La nuit passe, petit déjeuner, sirop d’orange, petits beurres. Je redemande à contacter mon employeur, je veux encore croire qu’ils ne vont pas bafouer tous mes droits. A midi, on vient me proposer à manger, je n’ai pas faim et je me replanque sous ma couverture. Quelques heures plus tard, j’entends les voix de mes amis au loin. Je crie alors « Hé les gars, vous allez où ? » mais je n’ai pas de réponse. Un moment après, on ouvre la porte de ma cellule, tellement blasée, je ne me lève même pas et j’ôte juste la couverture de ma tête, « Je viens vous faire signer votre sortie », je n’y croyais plus. Je me lève, j’ai la tête qui tourne et j’ai l’impression que mes jambes vont lâcher ! On m’emmène au poste, je vois seulement un de mes amis, on s’effondre, soulagés ! On est libres ! Les autres quand à eux ont été déférés au parquet, l’angoisse n’est pas terminée. Je demande si je peux avoir une attestation, l’OPJ me dit qu’elle va me la faire. Je lui dis que je vais attendre dehors, il faut que je prenne l’air ! Après 20 minutes, toujours rien, je retourne au poste, une policière me demande ce que j’attends, je lui dis mon attestation. Elle me regarde choquée, « mais qui vous a dit qu’on vous ferait une attestation, n’attendez pas, vous n’en aurez pas ! » Nous avons finalement été enfermés 48h gratuitement, et nous retrouvons sans justificatif de notre garde-à-vue.

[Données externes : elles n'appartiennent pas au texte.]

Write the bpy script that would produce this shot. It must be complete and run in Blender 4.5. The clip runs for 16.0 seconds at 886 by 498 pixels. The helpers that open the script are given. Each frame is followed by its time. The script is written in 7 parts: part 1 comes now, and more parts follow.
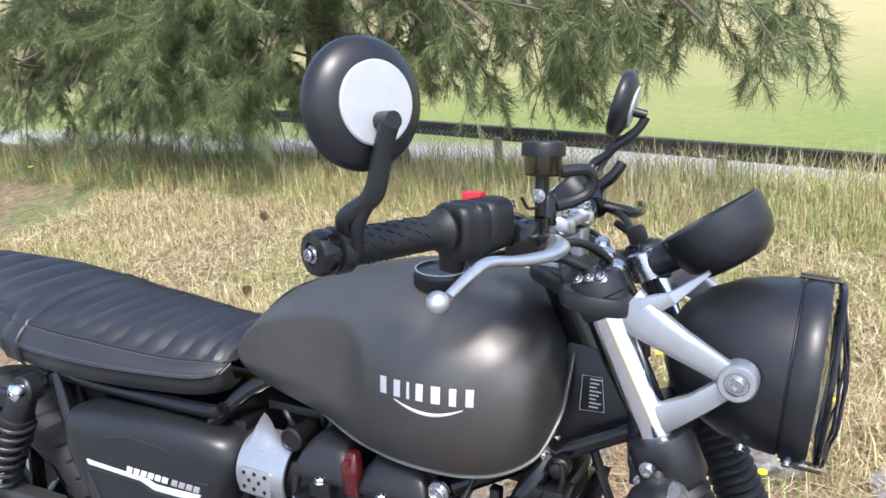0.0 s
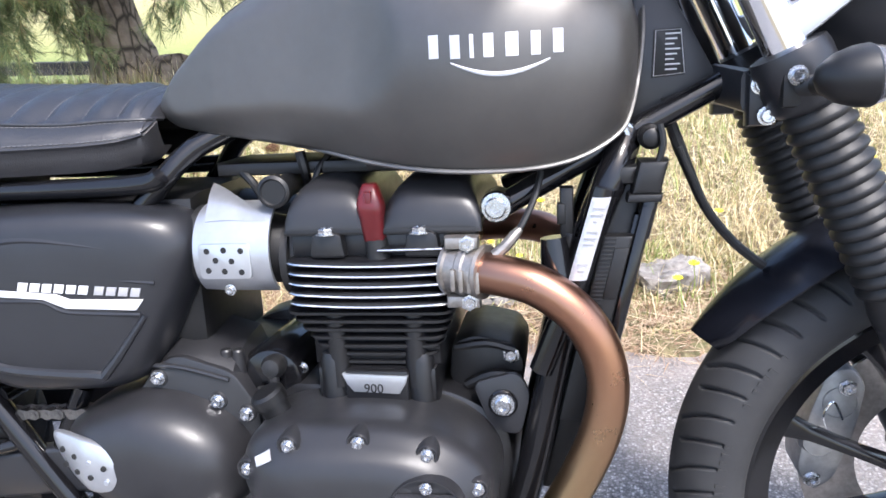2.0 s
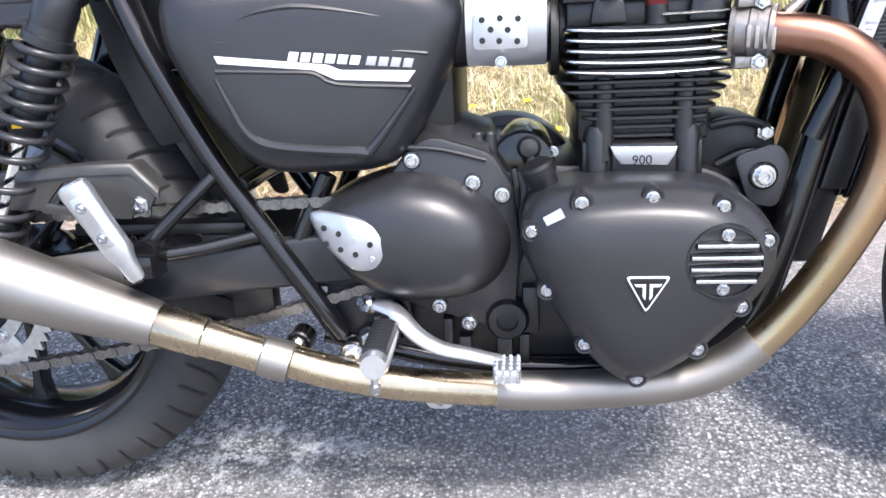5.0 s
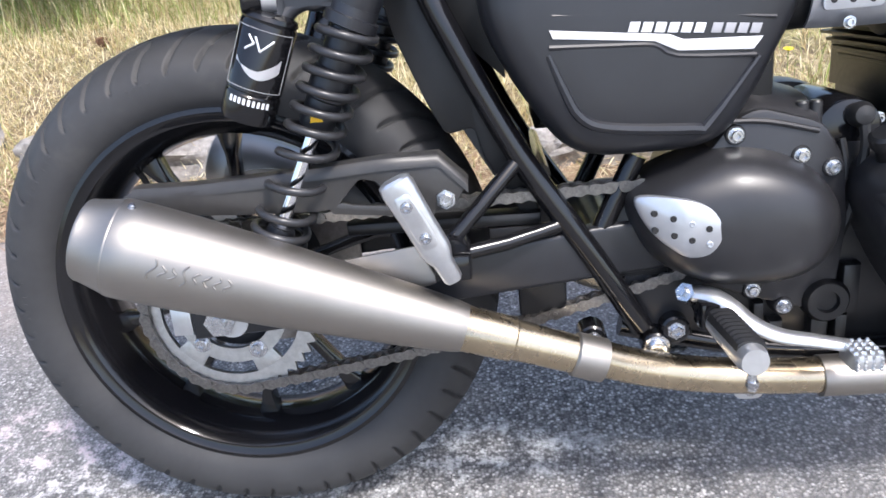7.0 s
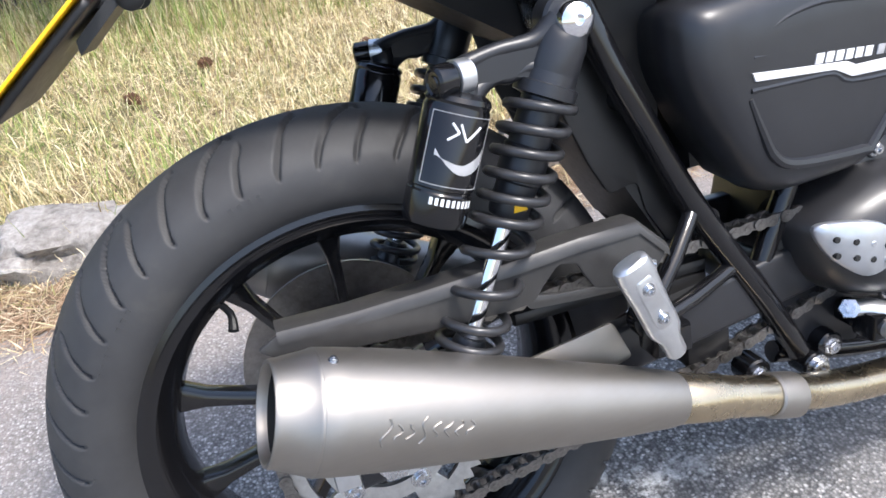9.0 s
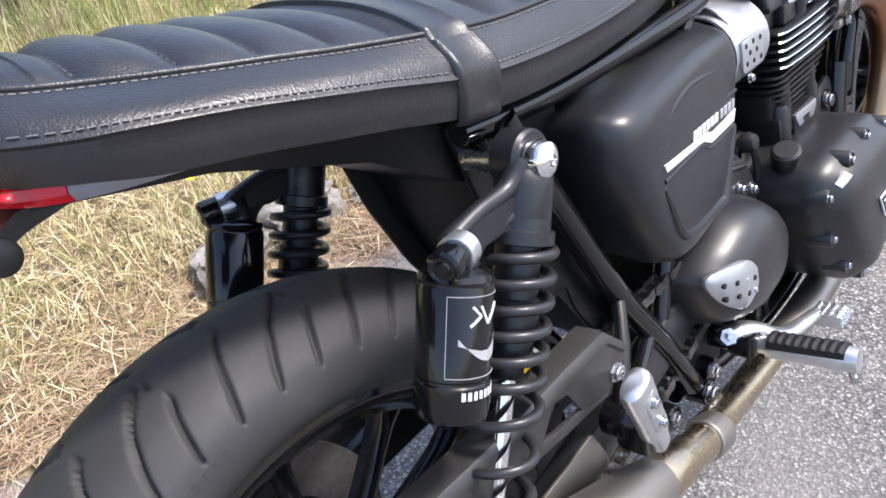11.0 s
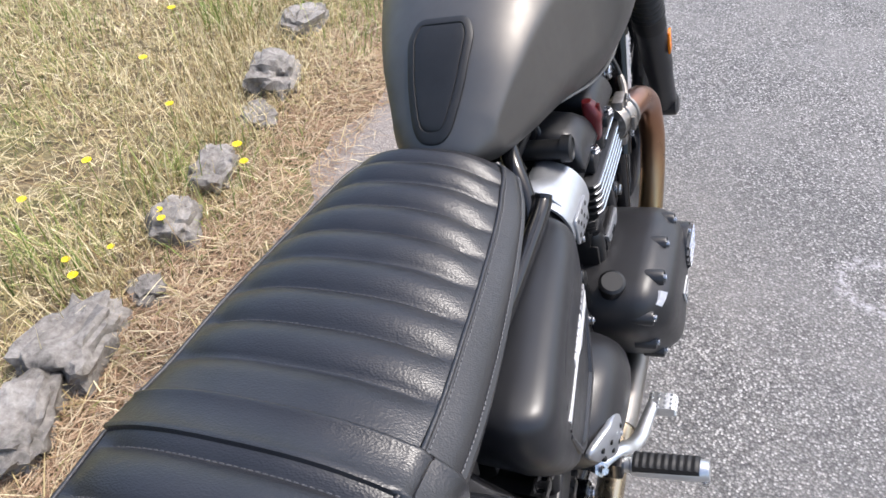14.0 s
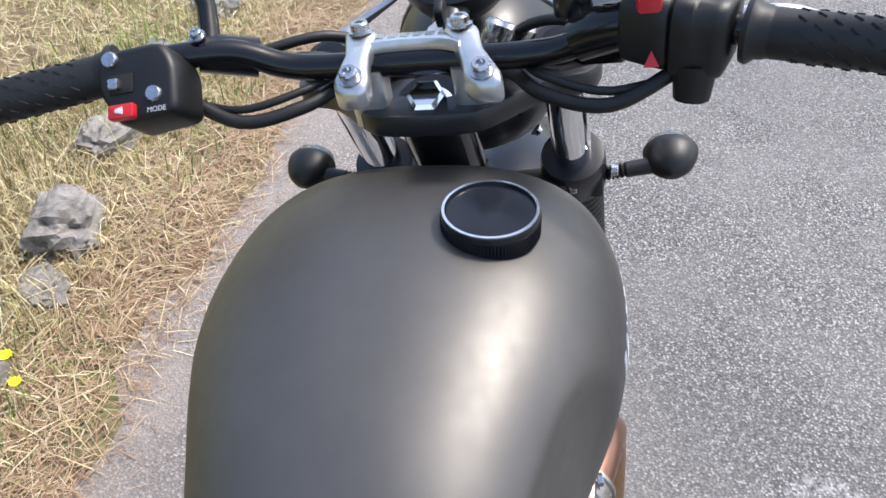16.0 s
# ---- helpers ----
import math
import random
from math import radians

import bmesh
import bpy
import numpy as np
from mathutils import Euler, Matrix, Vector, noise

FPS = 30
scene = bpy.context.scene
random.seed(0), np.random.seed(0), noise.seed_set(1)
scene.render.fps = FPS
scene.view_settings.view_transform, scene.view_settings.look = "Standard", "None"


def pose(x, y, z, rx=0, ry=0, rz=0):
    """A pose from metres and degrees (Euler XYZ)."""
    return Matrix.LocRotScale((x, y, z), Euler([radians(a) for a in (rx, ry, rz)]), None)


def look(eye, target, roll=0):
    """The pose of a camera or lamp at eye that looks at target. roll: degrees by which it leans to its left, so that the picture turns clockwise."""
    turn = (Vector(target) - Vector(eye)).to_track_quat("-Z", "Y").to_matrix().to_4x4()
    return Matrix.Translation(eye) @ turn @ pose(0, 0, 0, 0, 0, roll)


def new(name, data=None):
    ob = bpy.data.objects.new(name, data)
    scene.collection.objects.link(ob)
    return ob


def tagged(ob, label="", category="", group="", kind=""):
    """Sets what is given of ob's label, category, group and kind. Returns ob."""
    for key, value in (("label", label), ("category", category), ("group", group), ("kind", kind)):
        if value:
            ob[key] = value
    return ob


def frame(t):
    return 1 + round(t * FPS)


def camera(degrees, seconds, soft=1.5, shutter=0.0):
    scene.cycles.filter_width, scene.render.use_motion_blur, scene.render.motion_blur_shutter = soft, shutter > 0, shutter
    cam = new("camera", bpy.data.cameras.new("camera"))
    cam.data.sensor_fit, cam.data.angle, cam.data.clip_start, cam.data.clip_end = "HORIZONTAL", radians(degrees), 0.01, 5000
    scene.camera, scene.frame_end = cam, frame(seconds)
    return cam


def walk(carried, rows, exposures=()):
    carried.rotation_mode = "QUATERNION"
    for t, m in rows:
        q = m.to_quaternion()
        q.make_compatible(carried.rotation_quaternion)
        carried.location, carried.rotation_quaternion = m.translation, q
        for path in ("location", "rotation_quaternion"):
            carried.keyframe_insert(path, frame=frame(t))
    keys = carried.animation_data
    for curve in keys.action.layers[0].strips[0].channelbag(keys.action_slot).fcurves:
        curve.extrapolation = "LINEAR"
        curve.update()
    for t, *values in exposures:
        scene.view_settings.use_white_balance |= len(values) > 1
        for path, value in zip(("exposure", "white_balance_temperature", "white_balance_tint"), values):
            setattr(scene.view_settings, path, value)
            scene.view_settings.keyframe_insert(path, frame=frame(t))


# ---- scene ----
LEAN = pose(0, 0, 0, -12, 0, 0)
cam = camera(60.31, 16.0, soft=1.6)
ROWS = [
    (0.0, 1.3711, -0.8963, 1.1559, 79.362, -0.418, 27.276),
    (0.5, 1.3080, -0.9308, 1.0856, 79.046, 0.519, 23.922),
    (1.0, 1.1812, -0.9429, 0.9987, 78.485, 1.391, 18.731),
    (1.5, 1.1055, -0.8957, 0.9167, 77.692, 2.316, 13.244),
    (2.0, 1.0322, -0.8548, 0.8049, 77.078, 3.000, 9.059),
    (2.5, 0.9549, -0.8372, 0.7188, 75.599, 3.291, 6.853),
    (3.0, 0.9249, -0.8442, 0.6678, 74.115, 3.168, 5.396),
    (3.2, 0.9162, -0.8526, 0.6542, 73.642, 2.959, 5.118),
    (5.3, 0.6539, -0.9631, 0.6354, 73.355, 2.489, 5.779),
    (5.5, 0.6267, -0.9557, 0.6439, 73.061, 2.697, 5.588),
    (6.0, 0.5313, -0.9039, 0.6566, 72.681, 3.441, 5.217),
    (6.5, 0.4329, -0.8822, 0.6629, 72.119, 4.270, 4.602),
    (7.0, 0.3186, -0.9191, 0.6534, 71.465, 5.089, 3.258),
    (7.5, 0.2068, -0.9429, 0.6541, 70.828, 6.030, 0.297),
    (8.0, 0.1070, -0.9296, 0.6644, 70.381, 7.175, -3.696),
    (8.5, 0.0124, -0.8151, 0.7024, 69.520, 8.477, -9.864),
    (9.0, -0.0700, -0.7472, 0.7562, 68.806, 9.912, -16.978),
    (9.2, -0.1015, -0.7318, 0.7750, 68.772, 10.611, -19.683),
    (11.3, -0.2158, -0.4773, 0.9298, 62.547, 14.380, -49.999),
    (11.5, -0.2237, -0.4493, 0.9597, 61.532, 14.430, -51.764),
    (12.0, -0.2438, -0.3744, 1.0285, 59.175, 14.673, -56.262),
    (12.5, -0.2711, -0.3286, 1.0789, 56.540, 14.629, -60.746),
    (13.0, -0.2590, -0.3044, 1.1337, 54.098, 14.640, -64.716),
    (13.5, -0.1733, -0.3163, 1.1849, 52.173, 14.553, -67.926),
    (14.0, -0.0669, -0.3470, 1.2223, 51.172, 14.084, -70.513),
    (14.5, 0.0383, -0.3419, 1.2531, 50.726, 13.322, -72.855),
    (15.0, 0.1995, -0.2762, 1.2708, 50.552, 12.125, -75.293),
    (15.5, 0.3493, -0.2177, 1.2790, 50.433, 10.547, -78.009),
    (16.0, 0.5224, -0.1528, 1.2830, 49.874, 8.607, -80.487),
]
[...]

Le café que nous avons bu en sortant m’a paru être le meilleur café que j’ai jamais bu de ma vie et l’air, bien que pollué de Paris, le plus vivifiant que j’ai pu respirer. La lumière du jour, le bruit de la ville, tout avait une autre dimension sur le moment. Nous avons pris le premier métro pour retrouver nos amis déférés au parquet et surtout prié qu’ils sortent au plus vite ! Ils sont finalement passés en « comparution sur reconnaissance préalable de culpabilité » et sont ressortis aux alentours de 23h avec amendes, heures de TIG mais surtout avec des interdictions de territoire sur la ville de Paris.
Je reste choquée, d’avoir été enfermée de cette façon. J’ai le sentiment qu’on m’a volé 48h de ma vie. J’ai été traitée comme un animal, voire pire, devoir mendier un verre d’eau que je n’osais même pas boire, comme si c’était le dernier, et qu’il fallait le garder précieusement en cas de force majeure, humiliée aussi de devoir supplier pour aller aux toilettes, de devoir faire pipi la porte ouverte, de voir que, pour la plupart des policiers, c’était une corvée de « me sortir faire mes besoins ».